Monday, June 13, 2011

Cultural Policy Talks on Cultural Rights


NEWS BANJUL THE GAMBIA (MB)- The Gambia National Commission for UNESCO in collaboration with the National Center for Arts and Culture (NCAC) recently held a one-day validation workshop on a “Case study on cultural rights” at Paradise Siutes Hotel in Kololi.
The objectives of the workshop is to look at the level at which national laws and policies have addressed issues of cultural rights in terms of minority, child, women and youth rights, language, heritage and intellectual property rights in relation to international accords and binding treaties such as the African Charter on Human and People’s Rights.

The process is also aimed at assessing all national legal provisions on the promotion and limitation of cultural rights in the country, and also to suggest strategies of maximizing the exercise of cultural rights in The Gambia and to make their application more inclusive.
It is also intended to assess the rights of minorities to take part in cultural life, and to conserve and promote their cultural.
Making his statement at the ocassion, Mr.

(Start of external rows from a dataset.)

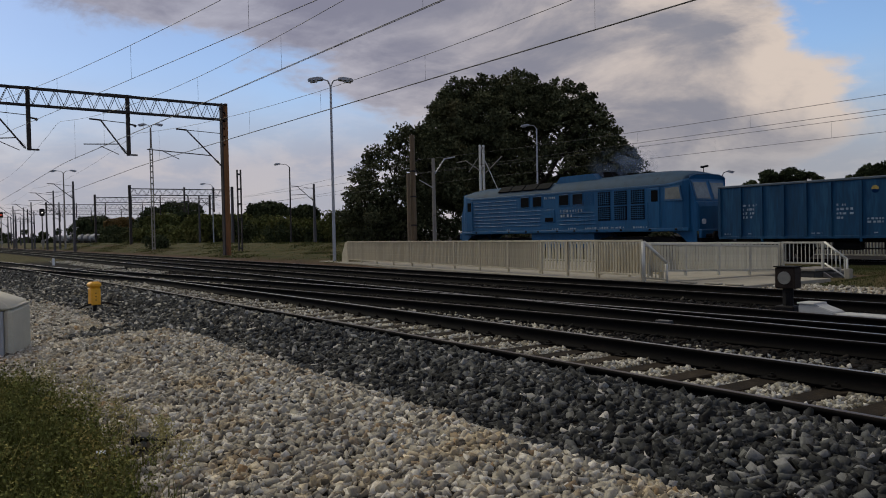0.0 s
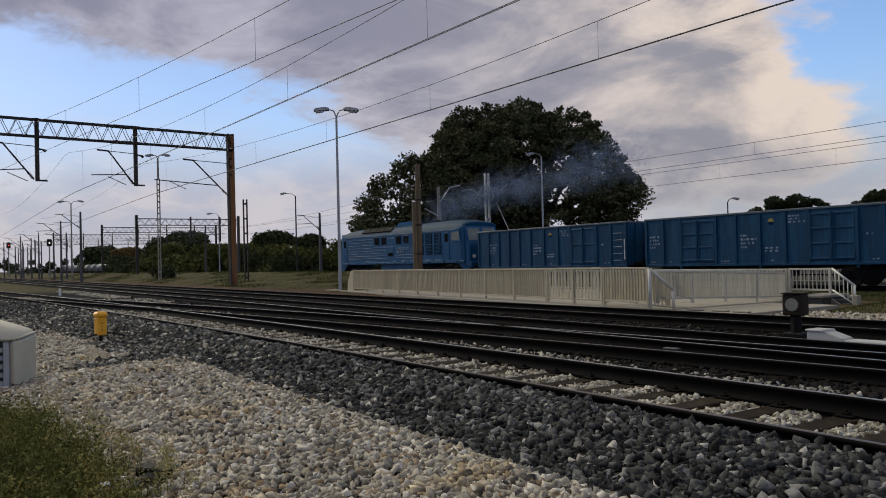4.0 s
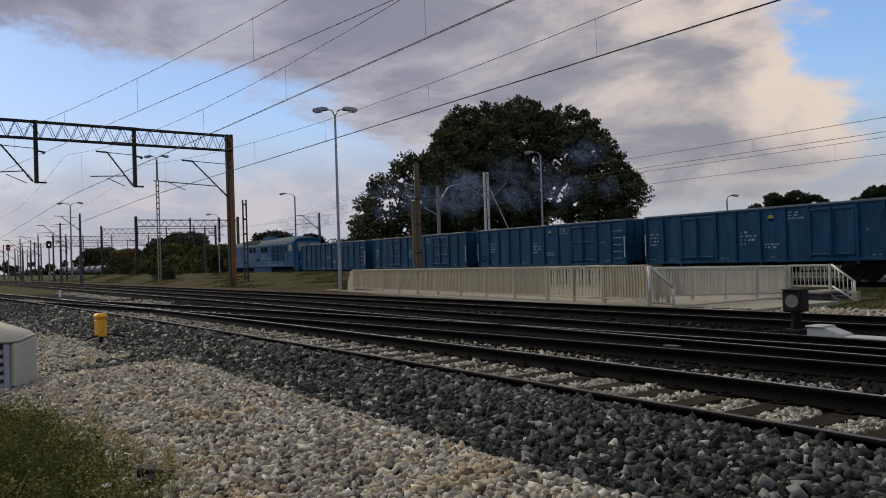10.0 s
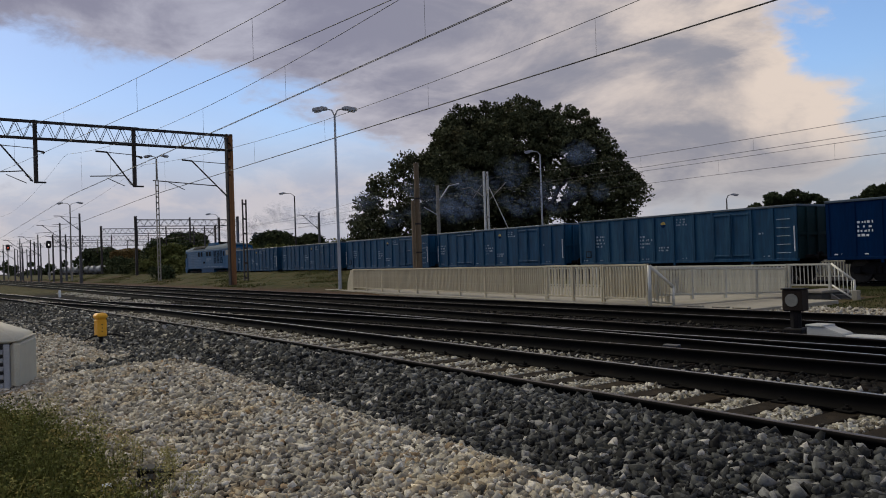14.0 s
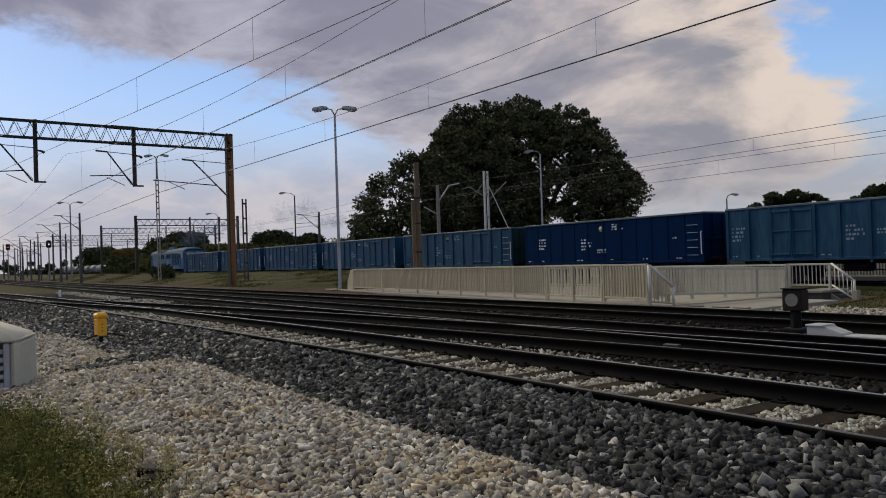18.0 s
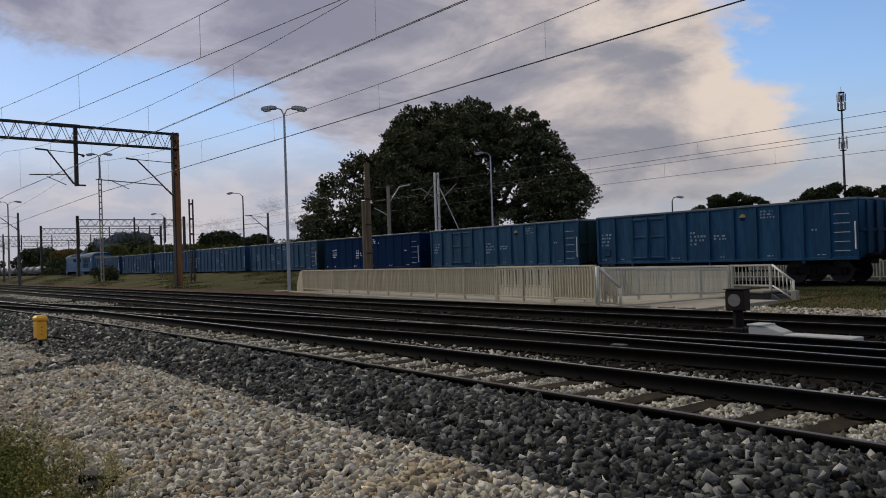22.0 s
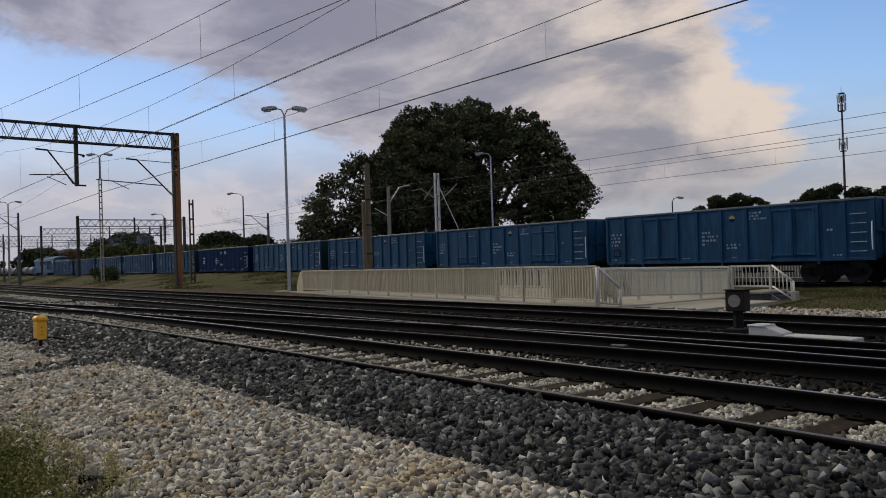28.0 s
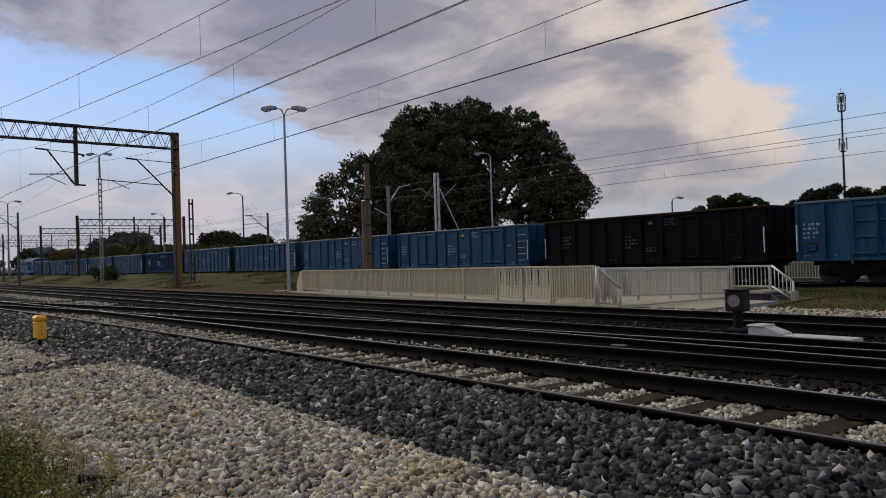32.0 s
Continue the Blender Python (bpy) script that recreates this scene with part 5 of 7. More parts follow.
def tilted_slab():
    """A flat broken slab lying hollow on the stones."""
    g = float(ground_z(-5.6, 1.34))
    root = empty("stone_slab", pose(-5.62, 1.34, g, 0, 0, 40), label="flat broken grey slab lying hollow on pale stones", category="stone slab")
    bm = bmesh.new()
    prism(bm, [(-0.13, 0.062), (0.10, 0.055), (0.14, 0.060), (0.13, 0.074), (-0.11, 0.078)], -0.05, 0.07)
    bmesh.ops.bevel(bm, geom=list(bm.edges), offset=0.004, segments=1, affect="EDGES")
    part("plate", bm, "concrete_grey", root)
    # supports added in near black, so the hollow's shade lies in their colour
    for x0, x1, y0, y1 in ((-0.15, -0.10, -0.02, 0.08), (0.09, 0.14, -0.04, 0.07), (-0.12, 0.12, 0.03, 0.08)):
        bm = bmesh.new()
        box(bm, x0, x1, y0, y1, -0.04, 0.058, bevel=0.012)
        part("support_stone", bm, "chassis", root)


tilted_slab()


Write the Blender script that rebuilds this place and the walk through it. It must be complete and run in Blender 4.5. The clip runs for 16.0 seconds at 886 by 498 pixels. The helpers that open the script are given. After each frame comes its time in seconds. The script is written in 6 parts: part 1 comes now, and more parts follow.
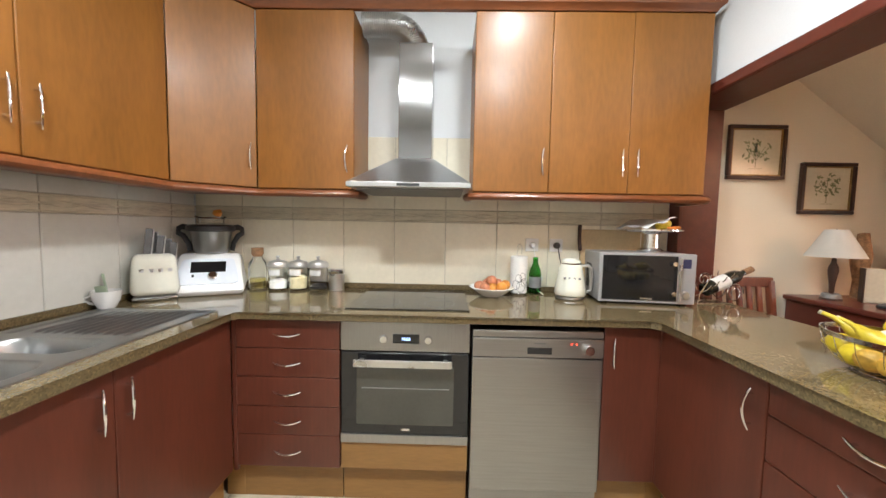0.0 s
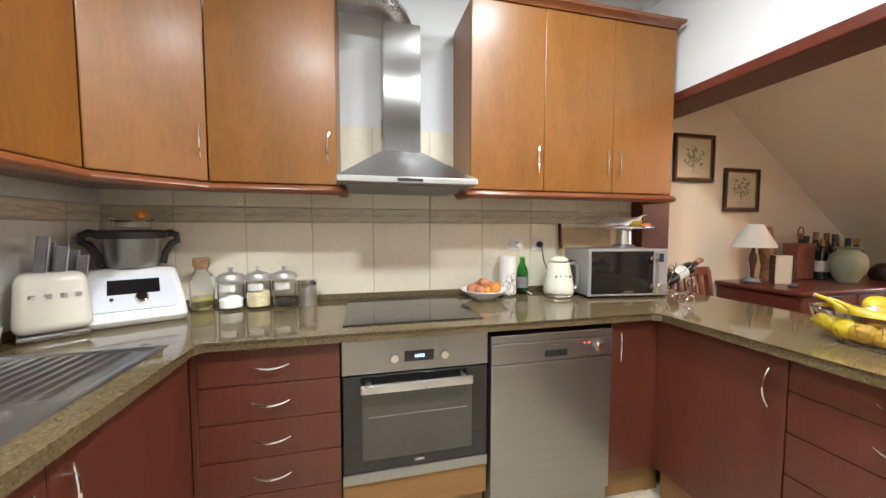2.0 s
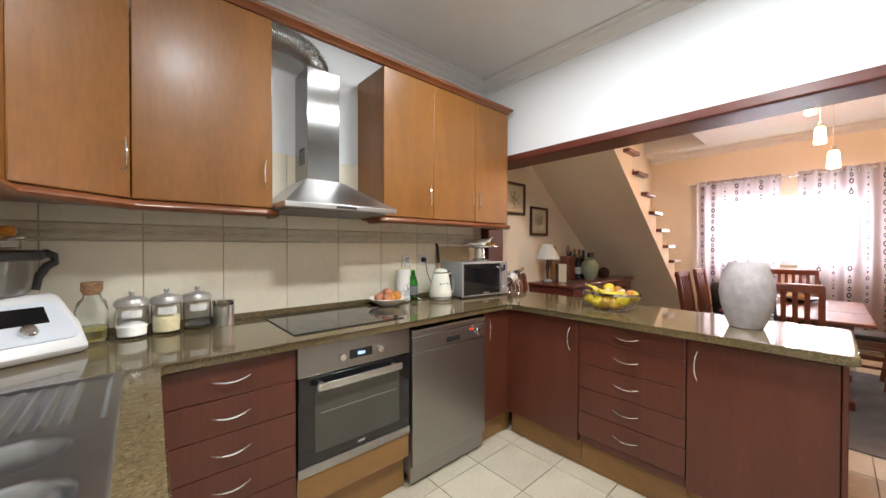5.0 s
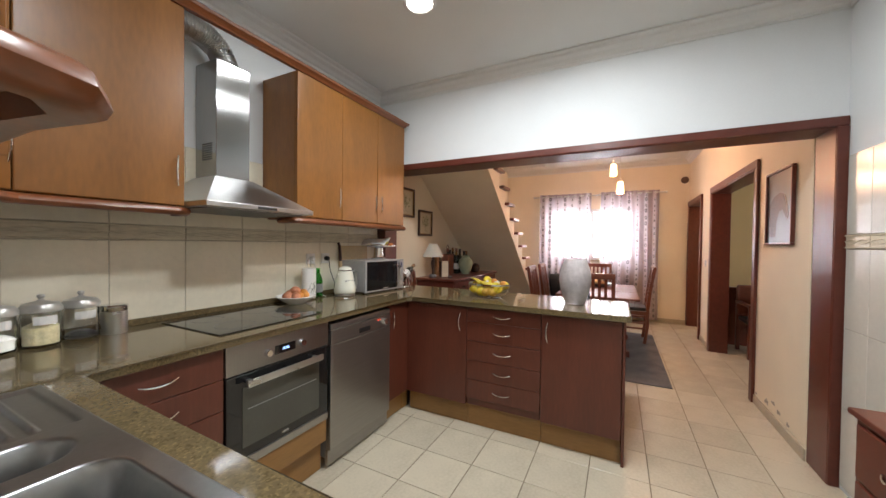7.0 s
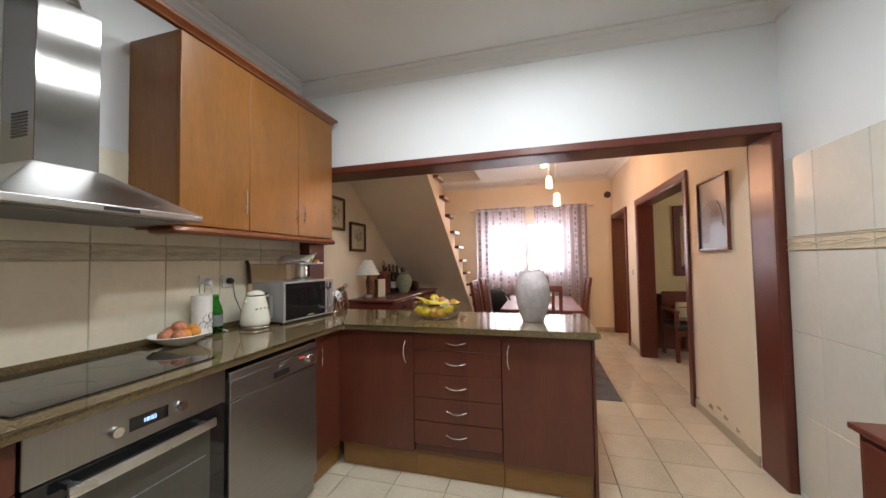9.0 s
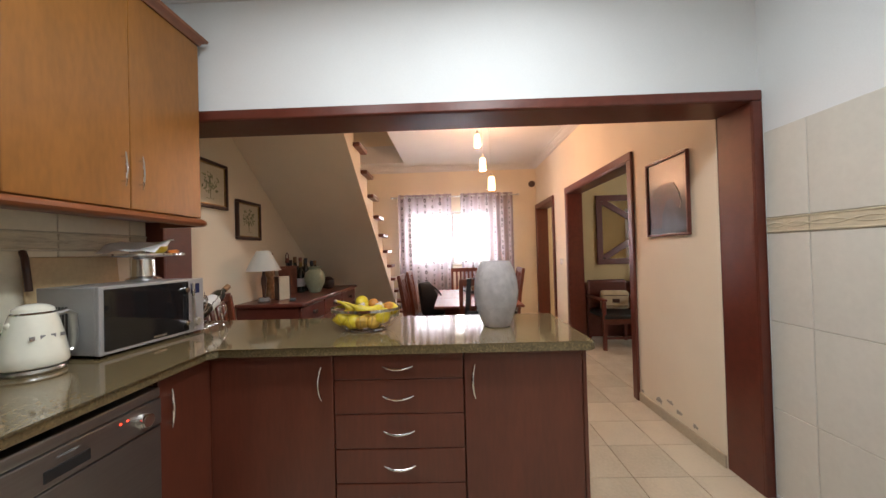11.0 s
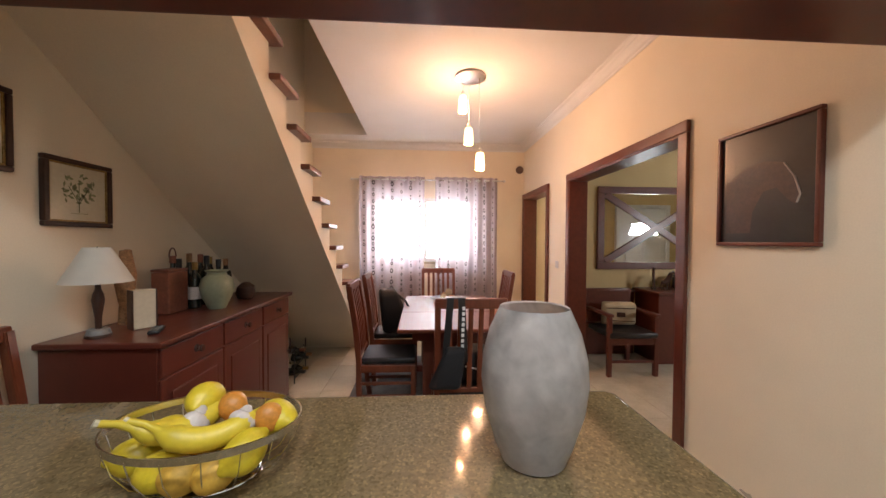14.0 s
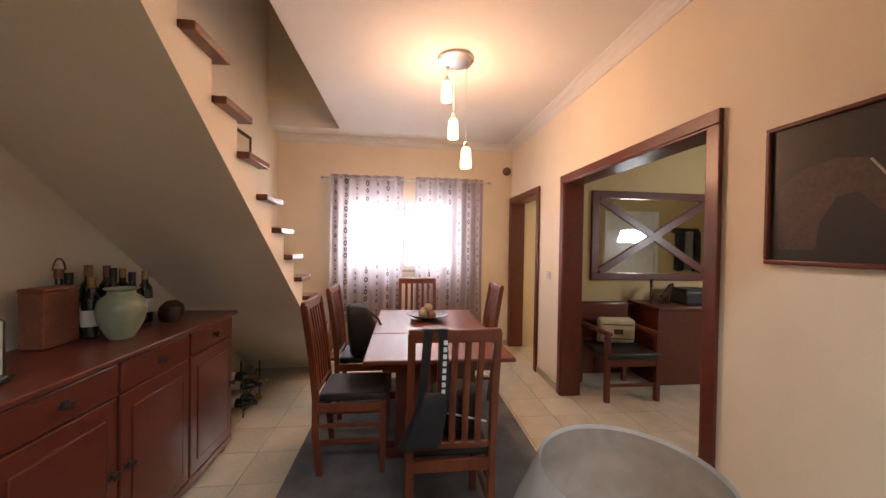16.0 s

Yayha Al-Matarr Jobe, principal program officer , NATCOM-UNESCO Banjul said that the Declaration of the Principle of International Cultural Cooperation, is one of UNESCO’s special documents devoted to cultural interaction stating that “ignorance of the way of life and customs of people still present an obstacle to friendship among the nations, to peaceful cooperation and to the progress of mankind”.
Mr. Jobe also defines “cultural rights”, as he puts it, cultural rights is the right of a human being to labour and education, to a free and all-round development of his or her personality, to an active participation in creating material and spiritual values as well as using them for further progress of modern civilization, according to Jobe's definition.
He went on to say these values also include natural science, social and human science, medical values which are integral part of culture.
He said that the international experts invited by UNESCO-BREDA, with the carefully selected national stakeholders have the task to look at the document once again and improve it to highlight their true reflections, to add an international dimension to it in order to enrich it for reference purpose for their counterparts in the sub region.
This, Jobe notes might be a daunting task but they are convinced that the national and international experts who represented different groups will make critical suggestions for a standard document out of the validation process, he pointed out.
Fatou Mass Jobe Njie, Minister of Tourism and Culture who declared the programme opened, argued that “very little rights and privileges were given to minority groups, children and women as well as cultural stakeholders during the colonial period and the first republic” in The Gambia.
In contrary, she said within the last 16 years, the government promoted and encouraged these rights and privileges to all without any exception. University education was a rare privilege only available to very few Gambians.
She said: “Since the establishment of the University of The Gambia, more than 2500 Gambian students have graduated with their first degrees and more than 40 percent of these students were fully sponsored by the government irrespectively of their backgrounds, tribes, social class and political affiliation.”
The proliferation of cultural groups has highlighted the rich cultural diversity in the Gambia and has also given the minority groups the needed confidence and visibility, she said.